The judges' ideology matters, too. Their decisions often reflect the political party of the president who appointed them. When industries challenge a regulation, for instance, Republican appointees are more likely than Democratic ones to advocate striking it down, according to a University of Chicago Law School study. The opposite is true when the challengers are public interest groups. The differences are even greater when panels consist of three judges sharing a party affiliation.

A case in point is a recent Business Roundtable lawsuit against rules for easing investor challenges to corporate boards. Republican presidents appointed all three appellate judges, and each voted to quash the rules.

Like all decisions, this one arguably followed the law. But evidence of politics in lower court rulings seems undeniable. If Obama wants to make his legal mark, he doesn't need to wait for a Supreme Court justice to retire.

 

CONTEXT NEWS

- President Barack Obama's re-election on Nov. 6 will allow him to replace any U.S. Supreme Court justice who retires in the next four years. Liberal Justice Ruth Bader Ginsburg, 79, and conservative Justices Antonin Scalia and Anthony Kennedy, both 76, are considered the most likely to leave.

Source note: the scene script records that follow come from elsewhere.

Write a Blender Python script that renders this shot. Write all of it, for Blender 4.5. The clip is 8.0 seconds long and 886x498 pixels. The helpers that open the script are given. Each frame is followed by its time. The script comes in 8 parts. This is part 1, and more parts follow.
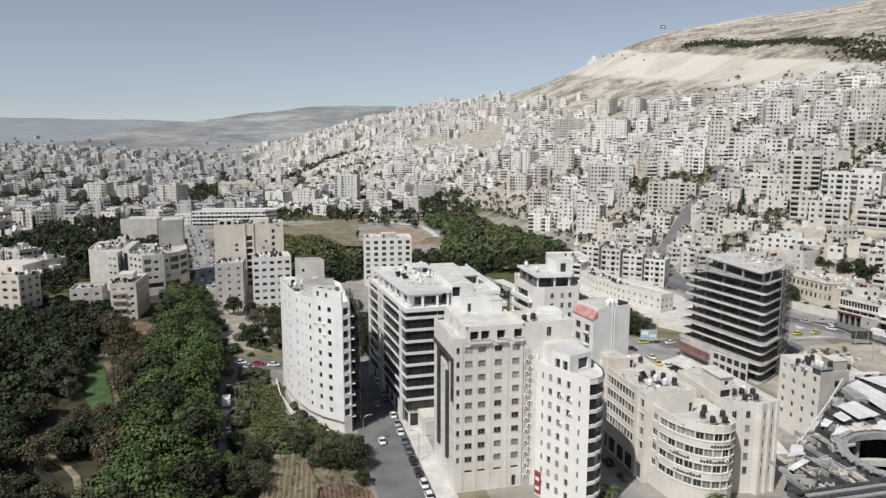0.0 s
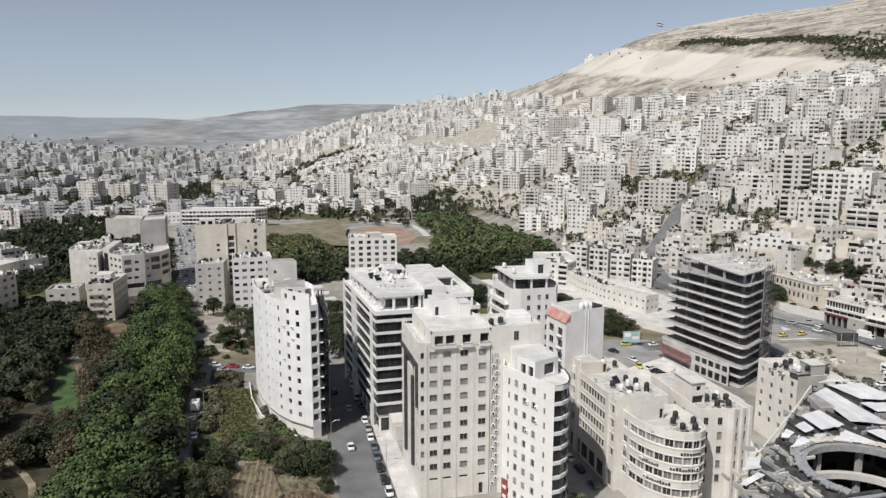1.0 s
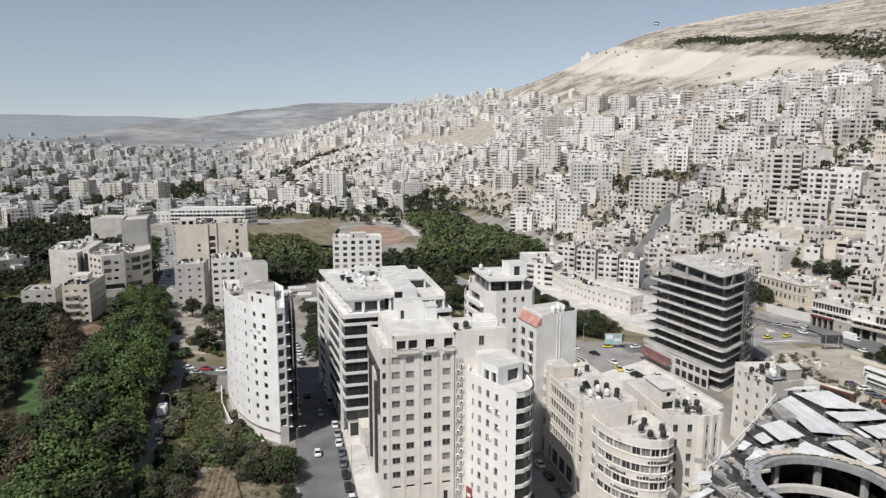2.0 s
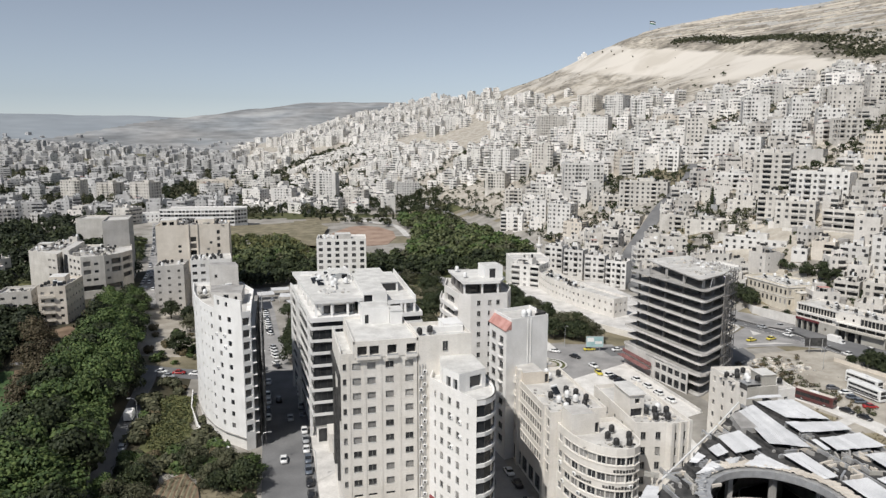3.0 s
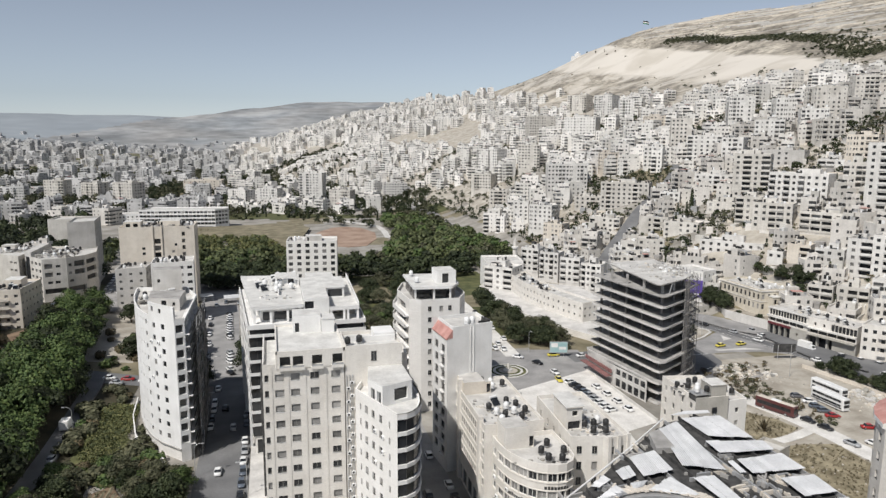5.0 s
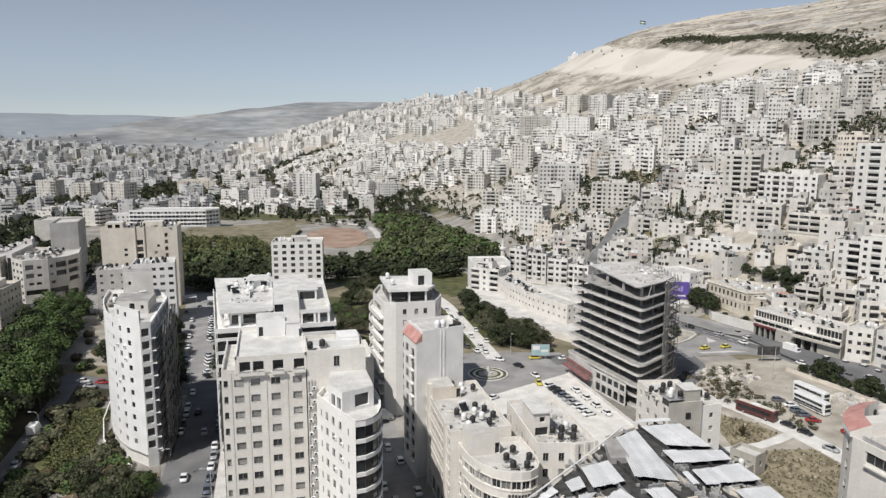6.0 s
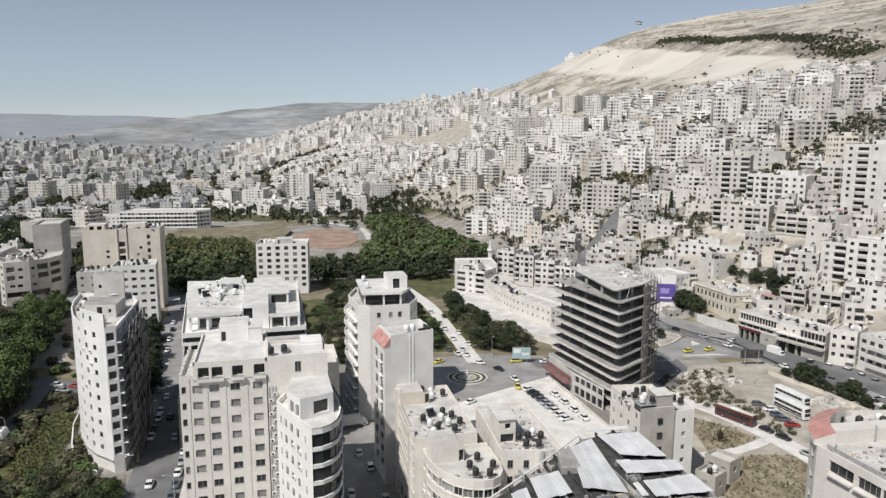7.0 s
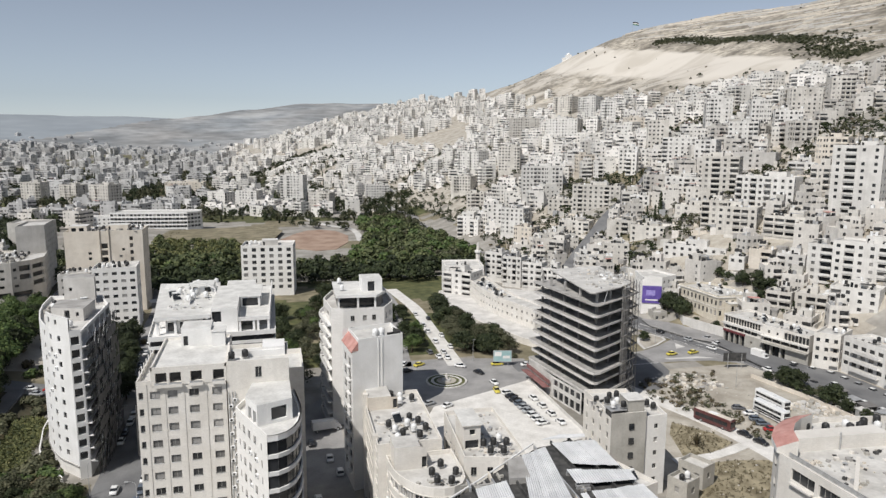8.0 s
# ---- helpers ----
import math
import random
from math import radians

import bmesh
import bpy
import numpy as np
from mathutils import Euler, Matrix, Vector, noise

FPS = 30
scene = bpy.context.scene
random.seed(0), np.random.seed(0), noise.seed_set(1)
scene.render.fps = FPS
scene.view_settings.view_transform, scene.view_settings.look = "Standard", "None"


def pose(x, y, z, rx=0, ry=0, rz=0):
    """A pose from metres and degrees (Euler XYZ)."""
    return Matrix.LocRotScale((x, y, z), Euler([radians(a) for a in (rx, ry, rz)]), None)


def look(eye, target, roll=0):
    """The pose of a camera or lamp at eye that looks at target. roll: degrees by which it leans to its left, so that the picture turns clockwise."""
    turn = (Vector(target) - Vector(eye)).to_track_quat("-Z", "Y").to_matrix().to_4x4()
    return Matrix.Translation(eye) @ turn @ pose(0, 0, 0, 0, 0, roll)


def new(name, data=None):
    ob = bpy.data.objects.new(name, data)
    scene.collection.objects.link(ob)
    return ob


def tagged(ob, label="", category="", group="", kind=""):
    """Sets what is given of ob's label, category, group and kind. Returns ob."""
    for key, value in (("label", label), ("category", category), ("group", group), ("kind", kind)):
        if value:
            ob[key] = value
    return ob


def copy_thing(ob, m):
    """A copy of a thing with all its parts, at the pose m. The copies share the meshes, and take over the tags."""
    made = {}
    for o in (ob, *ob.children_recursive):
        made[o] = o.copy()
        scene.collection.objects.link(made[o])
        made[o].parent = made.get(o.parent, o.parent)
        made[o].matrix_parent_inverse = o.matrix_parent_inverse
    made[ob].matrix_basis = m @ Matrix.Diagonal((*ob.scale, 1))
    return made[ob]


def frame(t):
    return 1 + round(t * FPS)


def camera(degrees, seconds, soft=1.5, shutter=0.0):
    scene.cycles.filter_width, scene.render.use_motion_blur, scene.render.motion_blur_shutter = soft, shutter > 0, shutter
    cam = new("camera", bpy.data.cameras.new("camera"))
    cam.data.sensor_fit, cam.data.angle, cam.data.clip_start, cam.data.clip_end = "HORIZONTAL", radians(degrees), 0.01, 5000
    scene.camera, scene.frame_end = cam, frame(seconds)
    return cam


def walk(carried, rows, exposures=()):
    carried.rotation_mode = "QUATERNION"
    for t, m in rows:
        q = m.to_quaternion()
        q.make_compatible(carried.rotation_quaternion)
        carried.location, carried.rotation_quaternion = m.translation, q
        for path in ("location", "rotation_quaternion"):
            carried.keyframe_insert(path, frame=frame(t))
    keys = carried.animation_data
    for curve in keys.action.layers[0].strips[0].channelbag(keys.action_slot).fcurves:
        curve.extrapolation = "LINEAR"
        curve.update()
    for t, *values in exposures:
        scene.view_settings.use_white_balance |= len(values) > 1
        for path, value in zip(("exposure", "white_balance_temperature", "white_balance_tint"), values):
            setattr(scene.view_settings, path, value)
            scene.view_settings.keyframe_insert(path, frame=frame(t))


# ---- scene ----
cam = camera(64.8, 8.0, 1.4)
METRES, EYE, TILT, LEAN, TURN = 64.0, 79.4, 0.0, 0.0, -13.8
ROWS = [
    (0.0, 0.0, 0.0, 0.0, 0.01, -8.97, -0.08),
    (0.5, 0.0604, 0.0309, 0.0018, 0.01, -9.04, -0.09),
    (1.0, 0.1206, 0.0619, 0.0042, 0.0, -9.11, -0.1),
    (1.5, 0.1815, 0.0923, 0.0058, -0.0, -9.17, -0.12),
    (3.0, 0.3634, 0.1756, 0.0123, -0.04, -9.26, -0.15),
    (3.5, 0.4206, 0.2003, 0.0134, -0.05, -9.27, -0.17),
    (4.0, 0.4763, 0.224, 0.0145, -0.07, -9.27, -0.19),
    (4.5, 0.5314, 0.2466, 0.0163, -0.08, -9.27, -0.21),
    (6.0, 0.6978, 0.313, 0.0198, -0.06, -9.27, -0.24),
    (6.5, 0.7538, 0.3324, 0.0216, -0.07, -9.26, -0.24),
    (7.0, 0.8094, 0.3509, 0.0232, -0.07, -9.22, -0.23),
    (7.5, 0.8652, 0.3687, 0.0243, -0.06, -9.18, -0.23),
    (8.0, 0.9205, 0.3859, 0.0256, -0.06, -9.16, -0.23),
]
STOPS = -0.23
walk(cam, [(t, pose(0, 0, EYE, TILT, LEAN, TURN) @ pose(METRES * x, METRES * y, METRES * z, 90 + pitch, roll, yaw)) for t, x, y, z, yaw, pitch, roll in ROWS],
     exposures=[(0.0, STOPS - 0.05), (0.5, STOPS), (8.0, STOPS)])

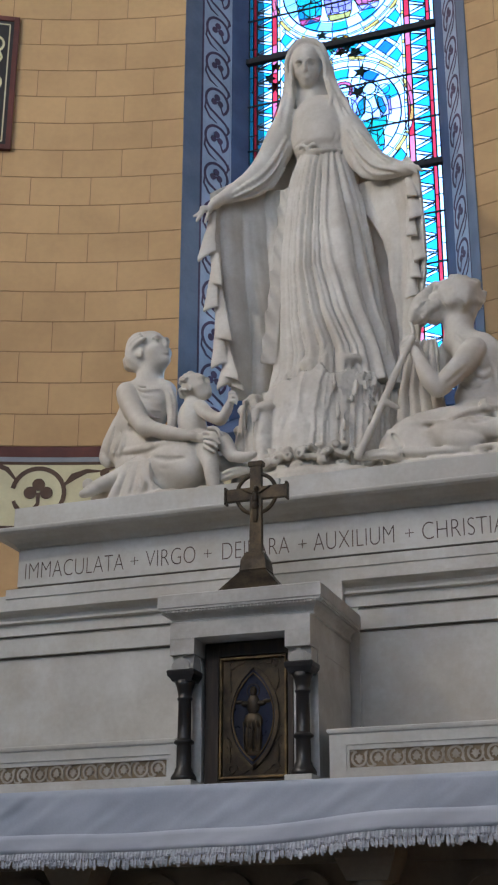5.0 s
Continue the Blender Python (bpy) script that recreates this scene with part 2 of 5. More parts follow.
def round_wall():
    """The apse: a half round with one opening, thick, with a joint-coloured face behind the painted blocks."""
    bm = bmesh.new()
    s_end = R * math.pi / 2
    ss = [-s_end + (s_end - WIN_S) * i / 30 for i in range(31)] + [-WIN_S + 2 * WIN_S * i / 8 for i in range(1, 8)] + [WIN_S + (s_end - WIN_S) * i / 30 for i in range(31)]
    zs = [0.0, 1.5, 3.0, WIN_Z0, 5.5, 7.0, WIN_Z1, 10.0]
    v = {}
    for i, s in enumerate(ss):
        for j, z in enumerate(zs):
            for k, h in ((0, -0.0042), (1, -THICK)):
                v[i, j, k] = bm.verts.new(on_wall(s, z, h))
    gap = lambda i, j: abs((ss[i] + ss[i + 1]) / 2) < WIN_S and WIN_Z0 - 0.01 < (zs[j] + zs[j + 1]) / 2 < WIN_Z1  # noqa: E731
    ni, nj = len(ss) - 1, len(zs) - 1
    for i in range(ni):
        for j in range(nj):
            if gap(i, j):
                for di, a, b in ((-1, (i, j), (i, j + 1)), (1, (i + 1, j), (i + 1, j + 1))):
                    if not gap(i + di, j):
                        bm.faces.new((v[a[0], a[1], 0], v[b[0], b[1], 0], v[b[0], b[1], 1], v[a[0], a[1], 1]))
                for dj, a, b in ((-1, (i, j), (i + 1, j)), (1, (i, j + 1), (i + 1, j + 1))):
                    if not gap(i, j + dj):
                        bm.faces.new((v[a[0], a[1], 0], v[b[0], b[1], 0], v[b[0], b[1], 1], v[a[0], a[1], 1]))
                continue
            for k in (0, 1):
                bm.faces.new((v[i, j, k], v[i + 1, j, k], v[i + 1, j + 1, k], v[i, j + 1, k]))
    return tagged(part("wall_apse", bm, JOINT), "curved ochre apse wall painted as ashlar blocks", "wall", kind="structure")


apse = round_wall()


def choir_wall(name, sign, openings, label):
    """A straight side wall with window openings."""
    bm = bmesh.new()
    x0, x1 = sorted((sign * R, sign * (R + 0.6)))
    edges = sorted({-12.0, YC, *[y for o in openings for y in o[:2]]})
    for a, b in zip(edges, edges[1:]):
        hole = [o for o in openings if o[0] <= a and b <= o[1]]
        if hole:
            box(bm, x0, x1, a, b, 0, hole[0][2])
            box(bm, x0, x1, a, b, hole[0][3], 10.0)
        else:
            box(bm, x0, x1, a, b, 0, 10.0)
    return tagged(part(name, bm, PLASTER), label, "wall", kind="structure")


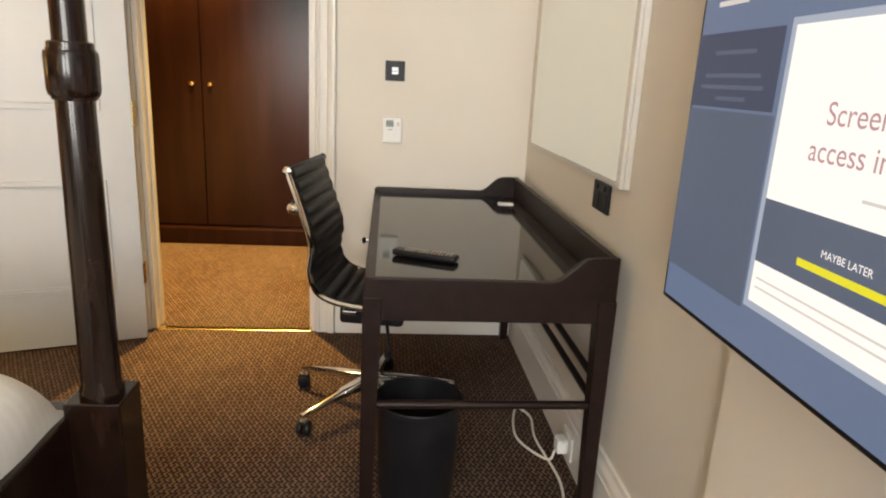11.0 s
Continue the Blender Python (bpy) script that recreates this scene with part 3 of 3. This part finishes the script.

- There are 82 vacancies on the lower federal courts, according to the Administrative Office of the United States Courts, including 15 on the courts of appeals, which rank second to the Supreme Court in importance. A 2006 study of appeals courts by University of Chicago Law School professors Thomas Miles and Cass Sunstein found that their decisions often depended on the political party of the president who appointed each judge hearing a case. 

(The author is a Reuters Breakingviews columnist. The opinions expressed are his own.)